I am pleased to announce that I recently had my first encounter with a sandhill crane.

I have never gone to the Crane and Sheep Festival in Faro, which is held in May, and the time and place when the cranes fly over the town. Years ago, I saw flocks of sandhill cranes in November in New Mexico and I still remember the sound and sight of them.

Still, I might not recognize a flock if it flew over my house, as it rarely happens. Big bird flocks that fly over the Mendenhall (and Whitehorse) area are mainly swans or geese.

Talking cranes, my husband, Don, now wonders if he saw a flock of cranes flying above Cracker Creek the other day. Whatever the birds were, they were really high up in the sky and made a distinctive rattling sound, more of chirping, is what he said, unlike the trumpeting of swans or the honking of geese.

Sandhill crane migration in the Yukon is mostly known to follow the Tintina Trench with the cranes flying from Coastal Alaska to Nebraska, in the fall, and reversing that route in the spring.

There is also a smaller group of cranes that follows the Pacific flyway. This is a north-south route birds fly, from Alaska to California. Mary Whitley, an avid birder, who you might know from the Faro festival, happened to be with me on that eventful day we saw the crane. She suggested it could be a bird from that route, going from Homer to San Francisco.

A young crane is called a colt and the bird we met was clearly a juvenile. It was as big as an adult, but brownish in colour, not having the adult plumage of grey feathers with a bright red patch on the forehead.

Walking across the sandy mud expanse of the Takhini Salt Flats, I first thought I saw a fox. Then I shrieked out something like, “Maybe it’s a crane!” – but as I had never seen a crane up close before, I wondered if it was a blue heron. It was bigger than a heron, quite fat looking, more like an ostrich.

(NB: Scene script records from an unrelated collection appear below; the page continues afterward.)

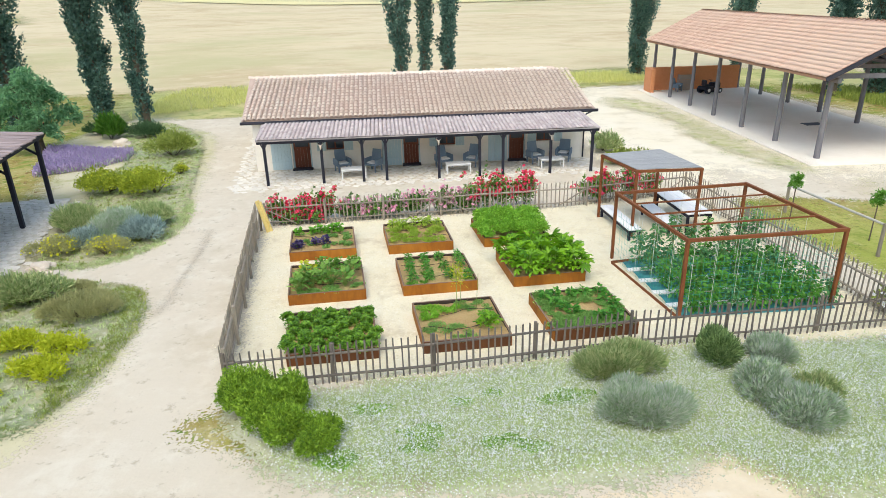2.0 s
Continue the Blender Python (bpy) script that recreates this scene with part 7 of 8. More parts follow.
PATIO = [(-0.35, -4.0), (17.3, -3.2), (17.3, 0.0), (0.45, 0.0), (-0.15, 9.8), (-1.75, 9.8)]
pv = part("pavement", slabbed([(x, y, 0.014) for x, y in PATIO], 0.05), M["joint"])
tagged(pv, "pale crazy paving round the cottage", "pavement", kind="structure")
stones(PATIO, 0.36, 3, 0.014, [(-2, -4.3), (17.5, -4.3), (17.5, -2.0), (1.5, -2.0), (1.5, 2.0), (-2, 2.0)], pv, 0.12)
TERR = [local(*q) for q in ((-4.0, -1.2), (2.6, -1.6), (2.3, 2.5), (1.6, 9), (0.9, 17.2), (-4.0, 17.2))]
BASE = [local(*q) for q in ((-4.0, -1.0), (1.9, -1.0), (1.5, 2.5), (1.0, 9), (0.3, 17.0), (-4.0, 17.2))]
pv = part("pavement", slabbed([(x, y, 0.05) for x, y in BASE], 0.08), M["joint"])
tagged(pv, "worn pale stone paving of the covered terrace", "pavement", kind="structure")
stones(TERR, 0.33, 4, 0.05, [local(*q) for q in ((0.2, -1.6), (2.8, -1.6), (2.6, 5.5), (0.2, 5.5))], pv, 0.4)

# ---- pavers of the parking strips ----
PV = mesh_of("paver", boxed(-0.29, 0.29, -0.19, 0.19, 0.0, 0.03, bevel=0.012))
PV.materials.append(M["paver_piece"])


def pavers(poly, name_label, rz, seed):
    r = random.Random(seed)
    o = poly[0]
    t = part("parking_edge", slabbed([(x, y, 0.07) for x, y in poly], 0.06), M["paver_joint"])
    tagged(t, name_label, "pavement", kind="structure")
    ca, sa = math.cos(radians(rz)), math.sin(radians(rz))
    n = 0
    for j in range(-30, 30):
        for i in range(-30, 30):
            u, v = i * 0.6 + (0.3 if j % 2 else 0), j * 0.4
            x, y = o[0] + u * ca - v * sa, o[1] + u * sa + v * ca
            if n < 300 and float(inside(list(poly), np.array([x]), np.array([y]))[0]) > 0.18:
                part("paver", PV, None, t, m=pose(x, y, 0.07 + r.uniform(0, 0.008), 0, 0, rz + r.gauss(0, 1.2)))
                n += 1


pavers([(-15.5, -47.8), (-15.2, -49.5), (-15.9, -51.9), (-16.4, -53.15), (-21.5, -53.7), (-21.2, -51.9), (-19.0, -50.4), (-17.4, -48.3)], "cream concrete pavers with open joints at a parking strip", 4, 5)
pavers([(-31.5, -47.6), (-29.9, -47.1), (-31.0, -50.5), (-34.2, -53.2), (-37, -53)], "cream concrete pavers with open joints at a parking strip", 60, 6)
pavers([(-25.4, -48.8), (-24.9, -50), (-23.9, -53.6), (-29.4, -54.0), (-27.5, -51)], "cream concrete pavers with open joints at a parking strip", 4, 7)

# ---- seating under the sail ----
def shade_sail():
    t = thing("shade_sail", -18.4, -32.2, 0, "white triangular shade sail on thin grey poles", "shade sail")
    a, b, c = Vector((-2.9, -0.9, 2.6)), Vector((1.9, 1.5, 3.6)), Vector((1.6, -2.2, 2.2))
    bm = bmesh.new()
    n = 10
    rows = []
    for i in range(n + 1):
        row = []
        for j in range(n + 1 - i):
            u, v = i / n, j / n
            w = 1 - u - v
            p = a * w + b * u + c * v
            pull = 27 * u * v * w
            mid = (a + b + c) / 3
            edge = 4 * (u * v + v * w + w * u) / 4 * 0.5
            row.append(bm.verts.new(p + (mid - p) * 0.12 * edge * 2 - Vector((0, 0, 0.1 * pull))))
        rows.append(row)
    for i in range(n):
        for j in range(n - i):
            bm.faces.new((rows[i][j], rows[i + 1][j], rows[i][j + 1]))
            if j < n - i - 1:
                bm.faces.new((rows[i + 1][j], rows[i + 1][j + 1], rows[i][j + 1]))
    ob = part("cloth", bm, M["sail"], t, "taut white cloth")
    so = ob.modifiers.new("thick", 'SOLIDIFY')
    so.thickness = 0.006
    for p, f in ((a, (-0.15, -0.2)), (b, (0.25, 0.1)), (c, (0.05, -0.15))):
        bm = bmesh.new()
        limb(bm, (p.x + f[0] * 1.5, p.y + f[1] * 1.5, 0), (p.x + f[0] * 0.3, p.y + f[1] * 0.3, p.z + 0.1), 0.035, 0.03, 8)
        part("pole", bm, M["barn_wood"], t)


def pallet_sofa(x, y, rz, label):
    """Two stacked pallets as a seat with a third stood up as its back."""
    t = thing("pallet_sofa", x, y, 0, label, "sofa", "pallet sofas", rz)
    w = 0.75
    for q in (0.0, 0.16, 0.32):
        for s in (-w + 0.06, 0.0, w - 0.06):
            part("bearer", boxed(s - 0.06, s + 0.06, -0.45, 0.42, q, q + 0.12), M["pallet_white"], t)
        for k in range(5):
            part("seat_slat", boxed(-w, w, -0.47 + 0.185 * k, -0.32 + 0.185 * k, q + 0.122, q + 0.15), M["pallet_white"], t)
        part("front_slat", boxed(-w, w, -0.5, -0.475, q + 0.03, q + 0.12), M["pallet_white"], t)
    for s in (-w + 0.07, 0.0, w - 0.07):
        part("back_post", beamed((s, 0.5, 0.02), (s, 0.6, 1.16), 0.1, 0.1), M["pallet_white"], t)
    for k in range(5):
        z = 0.5 + 0.14 * k
        part("back_slat", boxed(-w, w, 0.45 + 0.016 * k, 0.475 + 0.016 * k, z, z + 0.115), M["pallet_white"], t)
    for k in range(4):
        z = 0.14 + 0.26 * k
        part("rear_slat", boxed(-w, w, 0.58 + 0.023 * k, 0.605 + 0.023 * k, z, z + 0.15), M["pallet_white"], t)


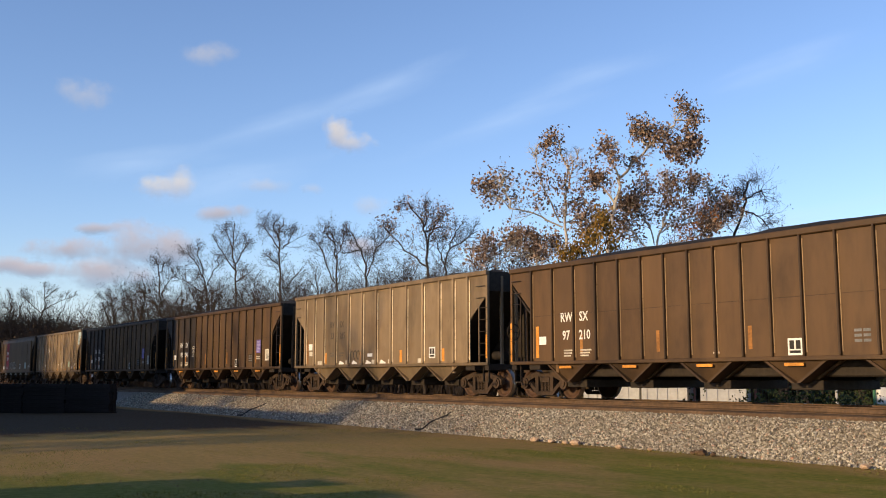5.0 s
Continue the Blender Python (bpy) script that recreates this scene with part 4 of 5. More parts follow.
limbed_tree(42, SYCAMORE_DENSE, (-53.8, 52.3), "tall leaning pale-barked sycamore with rusty leaves",
            [[(-0.0, 2.8), (-0.0, 11.3), (0.5, 14.5), (1.1, 16.7), (1.9, 17.9), (3.2, 19.1), (4.1, 20.0), (5.2, 20.9), (5.9, 21.9), (5.5, 22.7)],
             [(4.1, 19.7), (5.6, 19.6), (7.1, 20.2)],
             [(5.5, 21.4), (6.8, 21.9)],
             [(3.2, 19.1), (2.8, 20.2), (2.4, 21.2)],
             [(1.1, 16.7), (0.4, 18.2), (0.1, 19.1), (0.9, 19.9)],
             [(0.6, 14.8), (-0.4, 16.1), (-0.9, 17.3)],
             [(4.7, 20.1), (5.4, 19.1), (5.8, 18.3)],
             [(0.5, 14.5), (-0.8, 14.0), (-1.4, 13.1)]])
limbed_tree(43, SYCAMORE_WIDE, (-56.0, 59.8), "spreading pale-barked sycamore with rusty leaves",
            [[(-0.1, 2.9), (-0.0, 12.1), (0.8, 14.5), (1.3, 16.4), (1.2, 18.0), (0.7, 19.1)],
             [(-0.0, 12.6), (-0.9, 14.9), (-0.3, 17.3), (-0.6, 18.6)],
             [(0.5, 13.5), (2.2, 14.9), (3.2, 17.3), (3.2, 18.8)],
             [(1.4, 14.0), (4.1, 14.5), (4.6, 16.8), (4.4, 18.5)],
             [(-0.0, 12.1), (3.3, 13.1), (5.8, 14.1), (7.2, 15.5)],
             [(-0.0, 11.7), (-1.9, 13.5), (-2.4, 15.3), (-1.4, 17.0)],
             [(1.9, 14.5), (5.2, 15.3), (6.2, 16.4)]])
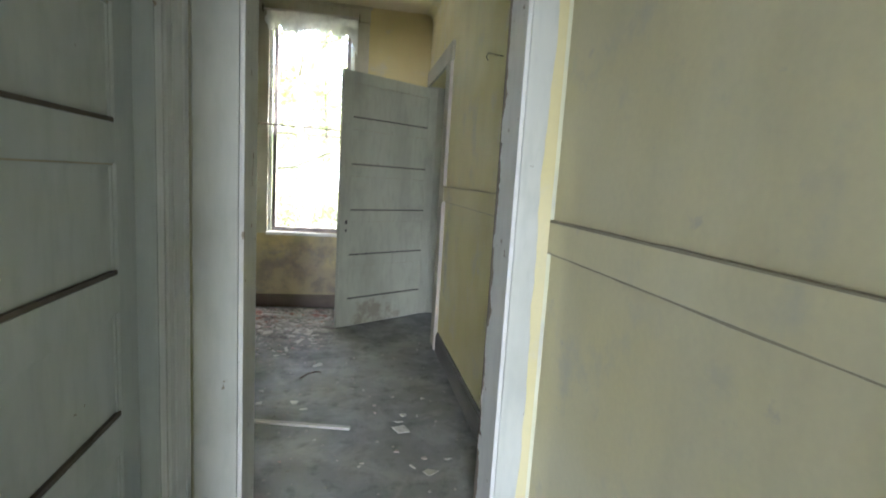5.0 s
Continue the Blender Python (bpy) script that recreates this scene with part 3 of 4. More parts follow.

The bird was not too alarmed seeing us and kept pecking at the ground. It was probably eating the sparse vegetation on the flats, since sandhill cranes are mainly plant eaters. Cranes migrate in large flocks and apparently the colts stay with their parents until the following spring.

This colt had clearly lost its flock. I hope it will spot another flock traveling south to join, or that it will retrace its path back to the coast to find a flock there.